A. $ \dfrac{\pi }{2} $
B. $ \pi $
C. $ 2\pi $
D. $ 3\pi $

Answer 1

Hint: The fundamental period of a function is the minimum time period after which a function repeats its value. So clearly, in this question we need to find the minimum time period after which $ f\left( x \right) $ will repeat its value. To find the fundamental period of $ f\left( x \right) $ you must know that the period of $ \sin x $ and $ \cos x $ is $ 2\pi $ .

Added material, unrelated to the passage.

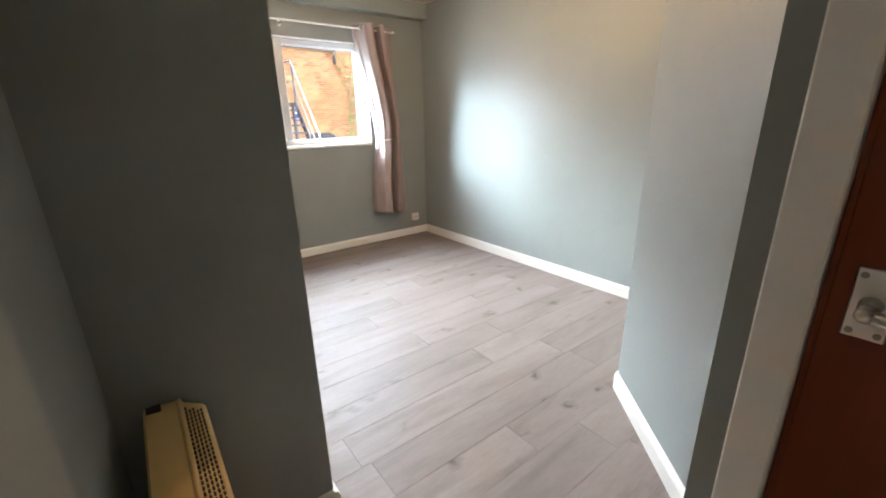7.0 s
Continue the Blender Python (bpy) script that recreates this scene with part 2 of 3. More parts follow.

Complete step-by-step answer:
Given function: $ f\left( x \right) = \dfrac{{\sin x + \sin 3x}}{{\cos x + \cos 3x}} $
In the given function Putting $ x \to \pi + x $ , we get
 $ \Rightarrow f\left( {\pi + x} \right) = \dfrac{{\sin \left( {\pi + x} \right) + \sin 3\left( {\pi + x} \right)}}{{\cos \left( {\pi + x} \right) + \cos 3\left( {\pi + x} \right)}} $
We know that $ \sin (\pi + x) = - \sin (x) $ and $ \cos (\pi + x) = - \cos x $ . Putting these values, we get
 $ \Rightarrow f\left( {\pi + x} \right) = \dfrac{{ - \sin x + \sin \left( {3\pi + 3x} \right)}}{{ - \cos x + \cos \left( {3\pi + 3x} \right)}} $
We also know that $ \sin (3\pi + 3x) = - \sin (3x) $ and $ \cos (3\pi + 3x) = - \cos 3x $ . Putting these values, we get
 $ \Rightarrow f\left( {\pi + x} \right) = \dfrac{{ - \sin x - \sin 3x}}{{ - \cos x - \cos 3x}} $
Multiplying numerator and denominator by (-1), we get
 $ \Rightarrow f\left( {\pi + x} \right) = \dfrac{{\sin x + \sin 3x}}{{\cos x + \cos 3x}} $
The obtained function in the right hand side is equal to $ f(x) $ , which means $ f(x) $ repeats its value after every $ \pi $ interval. Hence, $ \pi $ will be the fundamental period of a given function.
So, the correct answer is “ $ \pi $ ”.

Note: : The period of addition of two periodic functions is the L.C.M. of periods of those two functions.
Alternatively, in these types of questions we can also use the hit and trial method by putting given options. After putting which option the obtained function is equal to the original function, that would be the fundamental period of the function.